Anyway, sorry to be a downer today.

In other (happier!) news, I do indeed have an apartment (NOT secluded or in the country), or at least, I'll have it at the beginning of November! Hurray. I am still lacking a few crucial items, however -- eg., toaster, television, coffeetable, etc. Ah, well -- as long as I have my coffeemaker, the rest is negotiable.

UPDATE (10/25/05): Today's story.

Thursday, October 20, 2005

It just keeps getting better...

Today's traffic on the police scanner:

Dispatcher: "We've received a report that there's a herd of sheep loose on County Road 56."

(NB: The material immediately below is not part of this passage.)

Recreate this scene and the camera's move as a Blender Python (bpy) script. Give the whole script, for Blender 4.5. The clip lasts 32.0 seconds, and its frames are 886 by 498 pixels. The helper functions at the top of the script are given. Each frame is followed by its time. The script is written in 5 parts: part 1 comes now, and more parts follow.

I couldn't make this stuff up!

Wednesday, October 19, 2005

I have plates!

OK, so today hasn't really been that boring -- I did talk to the governor, after all. Plus a couple mayors, a county commissioner, and some state senators. Not bad for one morning.

But time for a little break/update, on a slightly more personal level. I've pretty much decided on an apartment -- a cozy (read: cramped) little place downtown that I like. Apparently a bunch of old people live there, and my friend Tim, so it should be fun. And, Lucy gets to come -- it's always better with a cat! There was another apartment that I liked better (mostly for the glittery, turquoise-blue bathroom fixtures from the 1950s -- and the lower rent), but alas, no pets. Lucy decides it for me.

So yesterday afternoon, I took a little trip to Goodwill... Purchased 6 matching dinner plates and cereal bowls, 4 dessert plates, salt and pepper shaker, napkin holder, various cooking utensils (like I'll use them -- hah!), and 6 sets of semi-matching silverware. (I.e., they're all stainless steel. Actually, the forks all match, but after spending 10 minutes digging through Goodwill's silverware tub for matching spoons, I said "screw it" and just started grabbing off the top.) All for less than $20! Ah, Goodwill, how I love thee. I'm pretty pleased with myself, because I don't see any need to invest much money in kitchenware -- that's something you let your relatives buy you for your wedding. If things continue going well with the boyfriend, I anticipate having matching stuff in my kitchen in a couple years. (Stay tuned.) :)

As far as parents go, mine are pretty great to live with, but I'm so excited to have my own place, finally!

Hemingway

A little musing on the "razor-sharp prose" of Hemingway, for those who are interested. :)

Fun with the police scanner, Vol. III

Dispatcher: "CP advises there is a loose cow wandering around County Road 35..."

Gotta watch out for those renegade bovines around here!